Grow Herbs Indoors
With the right plants and conditions, you can plant and enjoy fresh herbs in winter
Enjoy Fresh Herbs, Even In Winter
Nothing beats fresh herbs to improve and enhance your cooking. With the right selection and conditions, it's possible to grow herbs right in your home, even in the dead of winter. Transplant herbs from your garden, buy young Bonnie Plants®, or start from scratch with seeds.
Grow Your Herbs on The Sunny Side
Indoor herbs need as much sun as they can get, so be sure to place them in a sunny spot, preferably in a south-facing window. (Windows facing east or west should also work, but north-facing windows won't get enough light.) You can also choose to supplement the sun with a grow lamp that can shine on your herbs for up to 12 hours a day. Find grow lamps at your local garden center or online.
Plant Your Herbs in Quality Soil
Your herbs will need ample nutrients, oxygen and moisture at the root level. Always use a quality potting mix, such as Miracle-Gro® Indoor Potting Mix, that will allow for proper airflow and drainage so your herbs can root deeply and thrive.
Growing Your Herbs from Young Plants
Eager to start using your own homegrown herbs? When you plant strong, vigorous young herbs like those from Bonnie Plants®, you get a jump-start on growing because the plants are already well on their way to maturity. In fact, you can begin harvesting immediately! (Just be sure to never trim more than 1/3 of the plant when clipping herbs.) Plant your new herbs container-deep and water thoroughly.
Growing Your Herbs from Seeds
If growing from seed, look for newer varieties that are dense and compact, since they are more likely to grow better in containers. Plant seeds in a seed starting mix, such as Miracle-Gro® Seed Starting Potting Mix. Plant most herb seeds no deeper than of an inch deep, or simply sprinkle them on top of the soil and cover loosely. Cover the container with a plastic dome or bag, and place in a warm spot out of direct sunlight until the seeds germinate. Once your seeds have started to germinate, remove the plastic cover and move to a sunny location.
Growing Transplanted Herbs
Herbs taken straight from an outdoor sunny spot to an indoor spot can go into a sort of light-deprivation shock. Help herbs adjust by gradually acclimating them to lower light levels. Move them from full sun to a spot that receives partial sun for two weeks, then to deeper shade for another one to two weeks before moving them indoors.
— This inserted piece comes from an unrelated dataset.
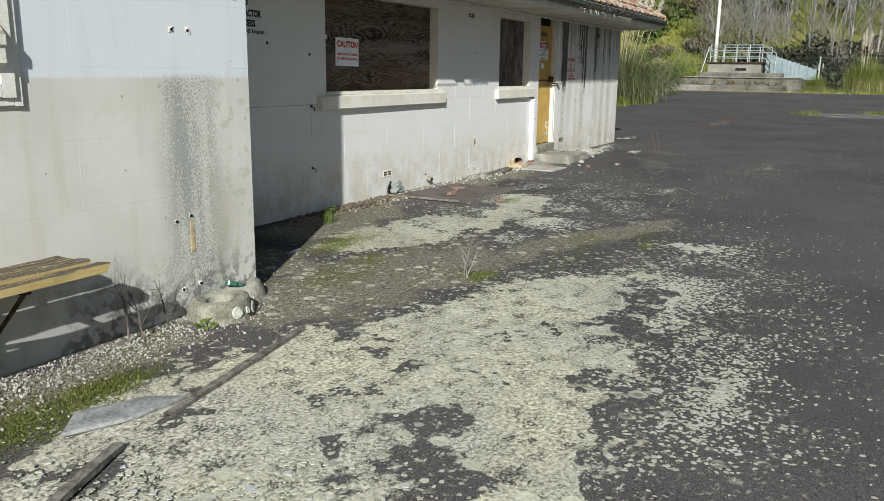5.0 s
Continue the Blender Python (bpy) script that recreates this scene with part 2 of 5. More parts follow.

Watering and Feeding Your Herbs
Avoid over-watering your herbs. Let the potting mix dry down between waterings. Stick your finger in the potting mix up to your knuckle. If it's dry, it's time to water. Water thoroughly, until you see pooling near the container holes. Apply the water to the base of the plant, and try to keep water off the leaves. To promote a long growing-period, feed your herbs every two weeks with Miracle-Gro® Indoor Plant Food.
Maintaining and Enjoying Your Herbs
Frequent, light pruning of your herb plants not only means that you get to enjoy them in your cooking but also helps keep your plants compact and growing new leaves. Pruning will prevent your plants from growing too tall, and harvesting often helps extend the growing period of your herbs so you can get the most out of them. Keep an eye out for flowers, and pinch them off just below the bud as soon as you see them appear.